● **Work to do**
Leave out the images; return the rest of the data exactly.

● **Dataset content**
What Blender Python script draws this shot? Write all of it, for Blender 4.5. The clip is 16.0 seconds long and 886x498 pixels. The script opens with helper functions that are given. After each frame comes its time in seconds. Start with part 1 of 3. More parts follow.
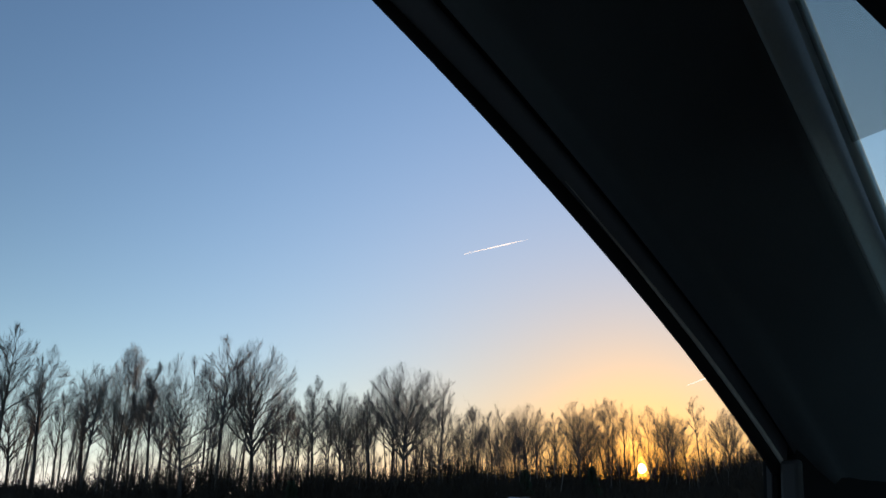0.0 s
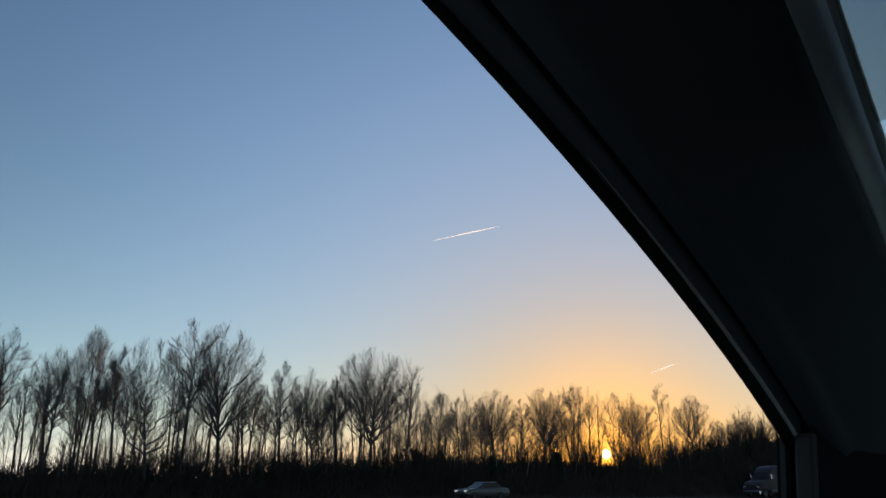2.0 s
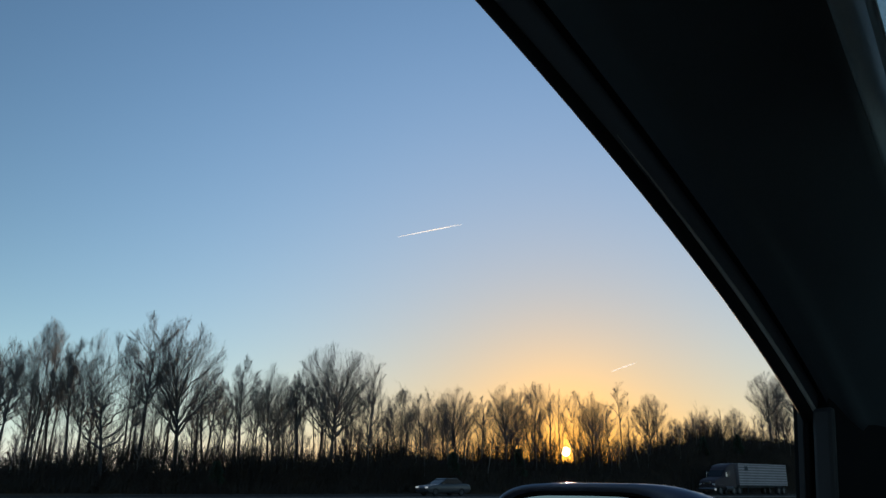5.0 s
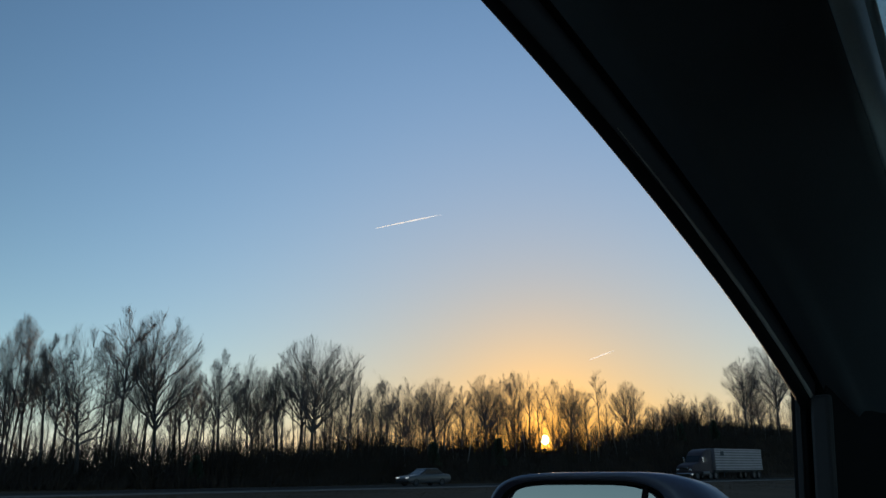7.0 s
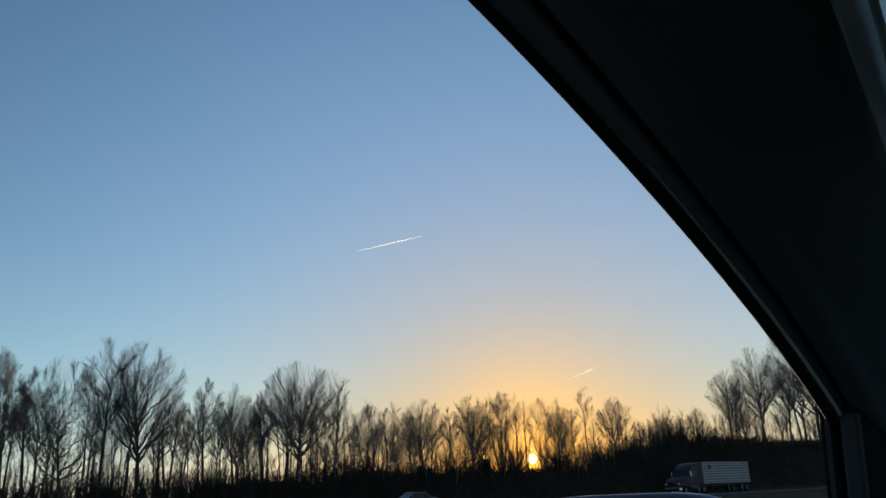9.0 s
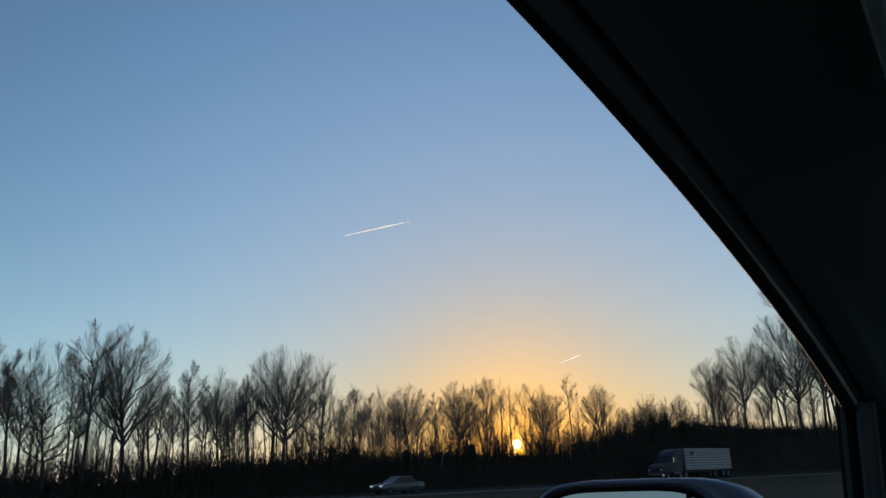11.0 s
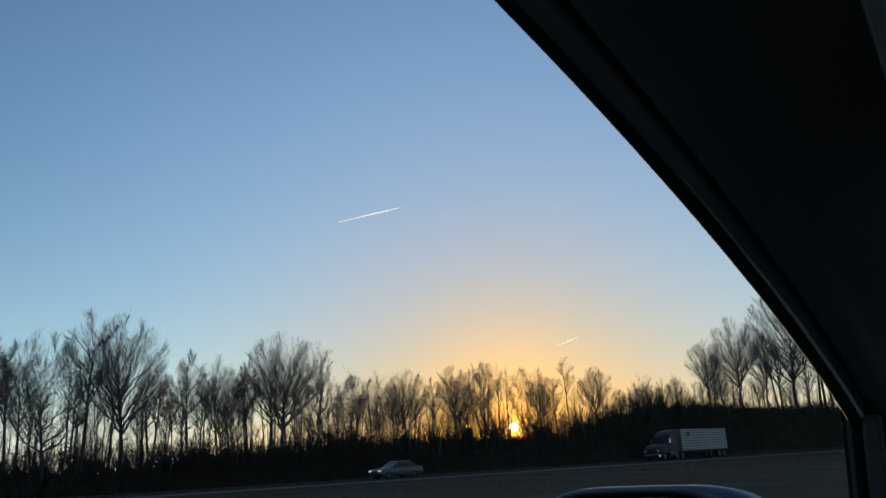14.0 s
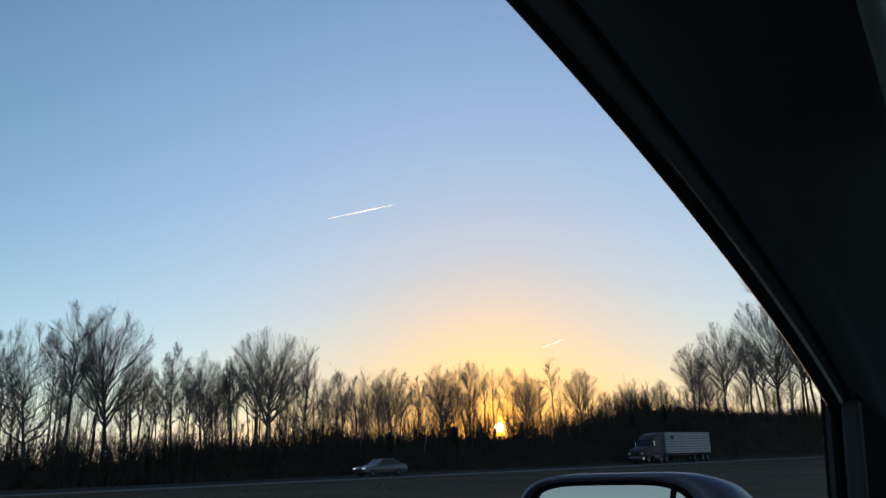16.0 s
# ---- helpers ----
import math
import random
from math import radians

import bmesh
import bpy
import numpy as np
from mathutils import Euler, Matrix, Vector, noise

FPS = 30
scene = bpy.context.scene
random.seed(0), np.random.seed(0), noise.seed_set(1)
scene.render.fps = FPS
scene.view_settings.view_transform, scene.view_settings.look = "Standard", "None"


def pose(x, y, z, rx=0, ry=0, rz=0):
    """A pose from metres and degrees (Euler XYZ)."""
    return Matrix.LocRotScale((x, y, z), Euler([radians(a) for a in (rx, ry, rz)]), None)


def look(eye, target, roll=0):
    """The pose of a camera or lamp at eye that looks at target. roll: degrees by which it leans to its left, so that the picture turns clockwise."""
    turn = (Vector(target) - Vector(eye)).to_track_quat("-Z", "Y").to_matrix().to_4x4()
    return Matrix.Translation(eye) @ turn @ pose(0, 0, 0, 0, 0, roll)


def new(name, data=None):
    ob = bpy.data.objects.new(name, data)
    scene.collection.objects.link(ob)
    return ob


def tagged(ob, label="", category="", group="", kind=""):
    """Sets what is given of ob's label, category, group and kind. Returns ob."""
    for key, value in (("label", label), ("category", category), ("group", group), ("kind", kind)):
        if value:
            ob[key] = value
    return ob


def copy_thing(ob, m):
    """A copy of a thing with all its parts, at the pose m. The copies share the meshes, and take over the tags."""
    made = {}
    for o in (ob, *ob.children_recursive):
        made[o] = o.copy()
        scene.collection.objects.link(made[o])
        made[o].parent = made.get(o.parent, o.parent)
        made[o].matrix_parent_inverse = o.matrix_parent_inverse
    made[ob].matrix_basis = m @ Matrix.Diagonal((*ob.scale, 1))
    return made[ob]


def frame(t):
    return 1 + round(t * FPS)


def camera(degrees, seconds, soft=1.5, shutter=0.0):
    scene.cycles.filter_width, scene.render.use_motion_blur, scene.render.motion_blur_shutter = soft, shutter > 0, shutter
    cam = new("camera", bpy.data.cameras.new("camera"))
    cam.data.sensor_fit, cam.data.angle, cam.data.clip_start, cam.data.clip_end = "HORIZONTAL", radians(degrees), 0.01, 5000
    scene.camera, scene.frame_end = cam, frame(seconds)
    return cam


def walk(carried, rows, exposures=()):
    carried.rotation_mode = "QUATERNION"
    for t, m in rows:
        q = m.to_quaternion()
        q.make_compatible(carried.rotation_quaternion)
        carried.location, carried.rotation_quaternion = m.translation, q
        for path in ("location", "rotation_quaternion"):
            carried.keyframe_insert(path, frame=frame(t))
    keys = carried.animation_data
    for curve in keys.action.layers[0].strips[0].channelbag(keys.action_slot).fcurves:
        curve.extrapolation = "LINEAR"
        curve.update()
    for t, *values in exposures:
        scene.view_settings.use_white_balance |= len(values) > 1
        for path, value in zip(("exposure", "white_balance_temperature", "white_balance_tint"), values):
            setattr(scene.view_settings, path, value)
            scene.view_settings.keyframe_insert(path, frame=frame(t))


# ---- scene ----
cam = camera(60.0, 16.0, soft=1.5)

# ---- the camera, held by hand inside the standing car: t, x, y, z, yaw, pitch, roll ----
PATH = [
    (0, 0.128, 0.007, 1.181, -32.48, 18.13, 0.41),
    (0.5, 0.124, 0.019, 1.168, -33.50, 17.89, 0.69),
    (1, 0.102, 0.038, 1.158, -34.24, 17.29, 1.41),
    (1.5, 0.097, 0.032, 1.160, -34.29, 17.29, 1.05),
    (2, 0.090, 0.036, 1.170, -34.86, 17.12, 0.47),
    (2.5, 0.080, 0.043, 1.147, -35.09, 17.11, 1.30),
    (3, 0.098, 0.032, 1.172, -35.82, 17.58, -0.84),
    (3.5, 0.092, 0.048, 1.163, -36.66, 17.42, -0.91),
    (4, 0.080, 0.060, 1.153, -37.21, 17.09, -0.34),
    (4.5, 0.055, 0.067, 1.148, -37.29, 16.99, 0.46),
    (7, 0.025, 0.086, 1.150, -39.35, 16.23, -0.40),
    (7.5, -0.004, 0.084, 1.157, -39.83, 16.75, -1.00),
    (8, -0.013, 0.096, 1.145, -40.10, 17.07, -0.99),
    (8.5, -0.022, 0.101, 1.161, -40.69, 18.14, -2.11),
    (9, -0.039, 0.098, 1.157, -40.83, 17.76, -2.41),
    (9.5, -0.070, 0.092, 1.156, -41.04, 17.43, -2.05),
    (10, -0.078, 0.093, 1.158, -41.31, 17.23, -2.02),
    (12.5, -0.068, 0.151, 1.157, -42.01, 15.61, -1.71),
    (13, -0.062, 0.150, 1.159, -41.80, 15.34, -1.83),
    (13.5, -0.079, 0.127, 1.180, -41.89, 15.39, -2.45),
    (14, -0.098, 0.113, 1.191, -42.10, 15.51, -2.86),
    (14.5, -0.087, 0.128, 1.184, -42.38, 15.43, -2.32),
    (15, -0.061, 0.134, 1.176, -42.30, 15.56, -2.74),
    (15.5, -0.077, 0.121, 1.181, -42.79, 15.53, -3.15),
    (16, -0.077, 0.121, 1.171, -42.91, 15.41, -1.79),
]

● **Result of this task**
What Blender Python script draws this shot? Write all of it, for Blender 4.5. The clip is 16.0 seconds long and 886x498 pixels. The script opens with helper functions that are given. After each frame comes its time in seconds. Start with part 1 of 3. More parts follow.
0.0 s
2.0 s
5.0 s
7.0 s
9.0 s
11.0 s
14.0 s
16.0 s
# ---- helpers ----
import math
import random
from math import radians

import bmesh
import bpy
import numpy as np
from mathutils import Euler, Matrix, Vector, noise

FPS = 30
scene = bpy.context.scene
random.seed(0), np.random.seed(0), noise.seed_set(1)
scene.render.fps = FPS
scene.view_settings.view_transform, scene.view_settings.look = "Standard", "None"


def pose(x, y, z, rx=0, ry=0, rz=0):
    """A pose from metres and degrees (Euler XYZ)."""
    return Matrix.LocRotScale((x, y, z), Euler([radians(a) for a in (rx, ry, rz)]), None)


def look(eye, target, roll=0):
    """The pose of a camera or lamp at eye that looks at target. roll: degrees by which it leans to its left, so that the picture turns clockwise."""
    turn = (Vector(target) - Vector(eye)).to_track_quat("-Z", "Y").to_matrix().to_4x4()
    return Matrix.Translation(eye) @ turn @ pose(0, 0, 0, 0, 0, roll)


def new(name, data=None):
    ob = bpy.data.objects.new(name, data)
    scene.collection.objects.link(ob)
    return ob


def tagged(ob, label="", category="", group="", kind=""):
    """Sets what is given of ob's label, category, group and kind. Returns ob."""
    for key, value in (("label", label), ("category", category), ("group", group), ("kind", kind)):
        if value:
            ob[key] = value
    return ob


def copy_thing(ob, m):
    """A copy of a thing with all its parts, at the pose m. The copies share the meshes, and take over the tags."""
    made = {}
    for o in (ob, *ob.children_recursive):
        made[o] = o.copy()
        scene.collection.objects.link(made[o])
        made[o].parent = made.get(o.parent, o.parent)
        made[o].matrix_parent_inverse = o.matrix_parent_inverse
    made[ob].matrix_basis = m @ Matrix.Diagonal((*ob.scale, 1))
    return made[ob]


def frame(t):
    return 1 + round(t * FPS)


def camera(degrees, seconds, soft=1.5, shutter=0.0):
    scene.cycles.filter_width, scene.render.use_motion_blur, scene.render.motion_blur_shutter = soft, shutter > 0, shutter
    cam = new("camera", bpy.data.cameras.new("camera"))
    cam.data.sensor_fit, cam.data.angle, cam.data.clip_start, cam.data.clip_end = "HORIZONTAL", radians(degrees), 0.01, 5000
    scene.camera, scene.frame_end = cam, frame(seconds)
    return cam


def walk(carried, rows, exposures=()):
    carried.rotation_mode = "QUATERNION"
    for t, m in rows:
        q = m.to_quaternion()
        q.make_compatible(carried.rotation_quaternion)
        carried.location, carried.rotation_quaternion = m.translation, q
        for path in ("location", "rotation_quaternion"):
            carried.keyframe_insert(path, frame=frame(t))
    keys = carried.animation_data
    for curve in keys.action.layers[0].strips[0].channelbag(keys.action_slot).fcurves:
        curve.extrapolation = "LINEAR"
        curve.update()
    for t, *values in exposures:
        scene.view_settings.use_white_balance |= len(values) > 1
        for path, value in zip(("exposure", "white_balance_temperature", "white_balance_tint"), values):
            setattr(scene.view_settings, path, value)
            scene.view_settings.keyframe_insert(path, frame=frame(t))


# ---- scene ----
cam = camera(60.0, 16.0, soft=1.5)

# ---- the camera, held by hand inside the standing car: t, x, y, z, yaw, pitch, roll ----
PATH = [
    (0, 0.128, 0.007, 1.181, -32.48, 18.13, 0.41),
    (0.5, 0.124, 0.019, 1.168, -33.50, 17.89, 0.69),
    (1, 0.102, 0.038, 1.158, -34.24, 17.29, 1.41),
    (1.5, 0.097, 0.032, 1.160, -34.29, 17.29, 1.05),
    (2, 0.090, 0.036, 1.170, -34.86, 17.12, 0.47),
    (2.5, 0.080, 0.043, 1.147, -35.09, 17.11, 1.30),
    (3, 0.098, 0.032, 1.172, -35.82, 17.58, -0.84),
    (3.5, 0.092, 0.048, 1.163, -36.66, 17.42, -0.91),
    (4, 0.080, 0.060, 1.153, -37.21, 17.09, -0.34),
    (4.5, 0.055, 0.067, 1.148, -37.29, 16.99, 0.46),
    (7, 0.025, 0.086, 1.150, -39.35, 16.23, -0.40),
    (7.5, -0.004, 0.084, 1.157, -39.83, 16.75, -1.00),
    (8, -0.013, 0.096, 1.145, -40.10, 17.07, -0.99),
    (8.5, -0.022, 0.101, 1.161, -40.69, 18.14, -2.11),
    (9, -0.039, 0.098, 1.157, -40.83, 17.76, -2.41),
    (9.5, -0.070, 0.092, 1.156, -41.04, 17.43, -2.05),
    (10, -0.078, 0.093, 1.158, -41.31, 17.23, -2.02),
    (12.5, -0.068, 0.151, 1.157, -42.01, 15.61, -1.71),
    (13, -0.062, 0.150, 1.159, -41.80, 15.34, -1.83),
    (13.5, -0.079, 0.127, 1.180, -41.89, 15.39, -2.45),
    (14, -0.098, 0.113, 1.191, -42.10, 15.51, -2.86),
    (14.5, -0.087, 0.128, 1.184, -42.38, 15.43, -2.32),
    (15, -0.061, 0.134, 1.176, -42.30, 15.56, -2.74),
    (15.5, -0.077, 0.121, 1.181, -42.79, 15.53, -3.15),
    (16, -0.077, 0.121, 1.171, -42.91, 15.41, -1.79),
]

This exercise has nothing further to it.